Riverdale resident cries fowl

So many people were keeping chickens in their backyards, Kristina Calhoun assumed it was OK. That was until a bylaw officer showed up last week, issued her a warning and told her that she would have to get rid of her flock.

So many people were keeping chickens in their backyards, Kristina Calhoun assumed it was OK.

That was until a bylaw officer showed up last week, issued her a warning and told her that she would have to get rid of her flock.

Calhoun had been living outside of town and keeping chickens on her property for the past few years.

When she moved to Riverdale last year, she set up a coop in her backyard.

Neighbours gave her conflicting reports about the legality of keeping chickens.

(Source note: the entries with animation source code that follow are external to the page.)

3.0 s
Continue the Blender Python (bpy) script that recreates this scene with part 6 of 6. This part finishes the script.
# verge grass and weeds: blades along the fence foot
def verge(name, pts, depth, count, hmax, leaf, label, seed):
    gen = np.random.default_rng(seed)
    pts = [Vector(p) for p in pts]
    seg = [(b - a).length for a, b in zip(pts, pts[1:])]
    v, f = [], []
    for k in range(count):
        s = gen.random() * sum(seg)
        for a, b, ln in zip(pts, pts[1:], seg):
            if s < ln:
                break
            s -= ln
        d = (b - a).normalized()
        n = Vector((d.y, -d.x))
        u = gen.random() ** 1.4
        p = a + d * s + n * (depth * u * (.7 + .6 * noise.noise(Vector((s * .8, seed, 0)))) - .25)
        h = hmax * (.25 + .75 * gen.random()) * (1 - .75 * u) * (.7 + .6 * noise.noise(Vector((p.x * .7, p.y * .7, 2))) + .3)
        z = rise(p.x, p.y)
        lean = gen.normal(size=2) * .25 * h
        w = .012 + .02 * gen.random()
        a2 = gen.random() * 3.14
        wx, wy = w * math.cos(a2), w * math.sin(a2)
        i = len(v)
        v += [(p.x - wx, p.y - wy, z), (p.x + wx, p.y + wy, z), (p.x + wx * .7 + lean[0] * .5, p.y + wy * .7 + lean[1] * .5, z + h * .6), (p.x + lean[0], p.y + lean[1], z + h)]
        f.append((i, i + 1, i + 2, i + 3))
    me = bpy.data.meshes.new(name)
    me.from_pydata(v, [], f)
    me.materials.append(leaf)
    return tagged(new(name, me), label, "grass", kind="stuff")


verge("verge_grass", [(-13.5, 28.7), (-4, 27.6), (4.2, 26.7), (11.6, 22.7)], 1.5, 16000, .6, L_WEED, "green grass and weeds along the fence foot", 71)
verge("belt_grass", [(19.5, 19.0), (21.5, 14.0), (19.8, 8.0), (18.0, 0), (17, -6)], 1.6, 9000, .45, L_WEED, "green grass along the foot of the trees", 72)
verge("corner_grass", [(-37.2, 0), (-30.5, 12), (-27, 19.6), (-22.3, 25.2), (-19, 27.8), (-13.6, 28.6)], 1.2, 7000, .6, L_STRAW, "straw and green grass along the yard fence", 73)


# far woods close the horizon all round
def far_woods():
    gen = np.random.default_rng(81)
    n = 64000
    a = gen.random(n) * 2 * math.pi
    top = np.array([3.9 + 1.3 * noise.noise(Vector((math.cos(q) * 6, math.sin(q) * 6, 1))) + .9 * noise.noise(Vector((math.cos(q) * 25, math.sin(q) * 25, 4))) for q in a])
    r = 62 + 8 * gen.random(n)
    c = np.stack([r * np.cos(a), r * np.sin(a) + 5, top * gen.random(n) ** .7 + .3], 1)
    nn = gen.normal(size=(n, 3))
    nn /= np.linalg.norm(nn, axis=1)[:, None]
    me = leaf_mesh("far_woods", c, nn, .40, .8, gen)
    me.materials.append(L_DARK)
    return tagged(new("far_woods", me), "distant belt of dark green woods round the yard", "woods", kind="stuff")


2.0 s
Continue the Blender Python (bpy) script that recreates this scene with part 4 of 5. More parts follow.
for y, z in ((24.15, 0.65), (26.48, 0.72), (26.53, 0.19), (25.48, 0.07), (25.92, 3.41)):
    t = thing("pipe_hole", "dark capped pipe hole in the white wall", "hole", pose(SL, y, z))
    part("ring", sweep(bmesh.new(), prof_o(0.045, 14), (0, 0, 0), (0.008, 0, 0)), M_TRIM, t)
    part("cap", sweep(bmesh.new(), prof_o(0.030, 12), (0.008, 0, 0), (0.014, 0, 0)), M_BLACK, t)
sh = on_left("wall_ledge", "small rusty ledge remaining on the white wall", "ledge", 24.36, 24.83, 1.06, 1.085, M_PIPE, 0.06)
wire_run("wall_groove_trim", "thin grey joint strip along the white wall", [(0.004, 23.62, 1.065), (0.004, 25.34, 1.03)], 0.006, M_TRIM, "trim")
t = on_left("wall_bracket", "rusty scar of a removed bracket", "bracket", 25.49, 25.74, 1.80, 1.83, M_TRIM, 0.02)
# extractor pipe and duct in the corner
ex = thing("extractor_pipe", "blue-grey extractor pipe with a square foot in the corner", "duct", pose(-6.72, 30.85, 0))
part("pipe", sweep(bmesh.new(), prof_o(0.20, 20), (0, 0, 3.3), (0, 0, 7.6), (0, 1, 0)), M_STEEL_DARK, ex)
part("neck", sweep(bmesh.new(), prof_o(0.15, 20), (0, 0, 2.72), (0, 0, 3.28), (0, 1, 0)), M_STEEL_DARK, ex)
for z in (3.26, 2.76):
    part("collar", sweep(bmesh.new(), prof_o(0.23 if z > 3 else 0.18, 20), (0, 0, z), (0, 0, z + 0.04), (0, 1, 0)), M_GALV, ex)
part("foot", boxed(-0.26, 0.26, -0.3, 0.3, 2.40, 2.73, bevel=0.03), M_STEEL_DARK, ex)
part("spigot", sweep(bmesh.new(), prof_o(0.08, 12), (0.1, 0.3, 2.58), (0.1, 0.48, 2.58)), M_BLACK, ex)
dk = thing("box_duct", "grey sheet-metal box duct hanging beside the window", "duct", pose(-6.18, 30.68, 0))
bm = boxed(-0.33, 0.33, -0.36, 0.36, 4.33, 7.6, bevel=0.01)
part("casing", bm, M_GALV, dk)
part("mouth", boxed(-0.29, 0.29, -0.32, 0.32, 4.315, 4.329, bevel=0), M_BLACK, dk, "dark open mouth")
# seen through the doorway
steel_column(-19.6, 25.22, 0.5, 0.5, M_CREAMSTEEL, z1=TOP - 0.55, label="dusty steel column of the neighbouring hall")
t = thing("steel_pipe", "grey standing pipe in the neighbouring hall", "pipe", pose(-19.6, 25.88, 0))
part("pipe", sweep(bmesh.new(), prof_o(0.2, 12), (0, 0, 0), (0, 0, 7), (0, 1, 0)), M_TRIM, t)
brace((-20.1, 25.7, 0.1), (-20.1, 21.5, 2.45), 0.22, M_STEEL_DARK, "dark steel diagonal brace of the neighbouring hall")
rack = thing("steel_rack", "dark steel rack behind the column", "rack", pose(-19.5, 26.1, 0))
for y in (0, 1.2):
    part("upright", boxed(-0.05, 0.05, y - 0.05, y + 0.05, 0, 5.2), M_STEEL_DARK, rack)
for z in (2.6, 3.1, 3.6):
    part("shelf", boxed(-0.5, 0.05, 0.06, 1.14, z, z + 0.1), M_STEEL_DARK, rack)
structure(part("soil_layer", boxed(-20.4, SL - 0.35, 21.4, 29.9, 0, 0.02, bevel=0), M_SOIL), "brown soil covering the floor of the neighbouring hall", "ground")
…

Some told her it was OK, others told her it wasn’t.

“A lot of people in Riverdale have them so I thought it must be fine, otherwise people wouldn’t have them,” she said. “In retrospect, I should have taken the time to call the city.”

There are some neighbourhoods in Whitehorse where it is legal to keep chickens in a backyard, but Riverdale isn’t one of them.

“Right now the animal control bylaw specifically prohibits poultry except in country residential zones,” said Mike Gau, the city’s planning and development manager.

When the Official Community Plan was adopted a few years ago, there was a lot of support for the idea of urban chickens, he said.

“The city wants to encourage local food production,” said Gau. “It’s one of our objectives in the OCP and the sustainability plan and chickens are definitely part of that.

“That doesn’t mean that it will be allowed everywhere, because sometimes it’s not appropriate.”

Though the city is in support of the idea, making it legal will mean changing both zoning and the animal control bylaws.

City planners are currently working on a major bylaw rewrite, and urban chickens are something that it’s considering, sad Gau.

“We hope to have a draft bylaw before council in December,” he said.

In the meantime, Calhoun will be appearing before city council on Tuesday to make sure that the issue gets a hearing.

She was told that she only had two weeks to get rid of her chickens.

Her hope is that council will grant a reprieve for all the people that are violating the bylaw but may not know it.

“I’ve put quite a bit of money into my flock and I don’t want to get rid of them at this point if two months from now they’re going to pass the bylaw,” said Calhoun. “For me it comes down to access to healthy food. I know what’s gone into it and I know where my food has come from.”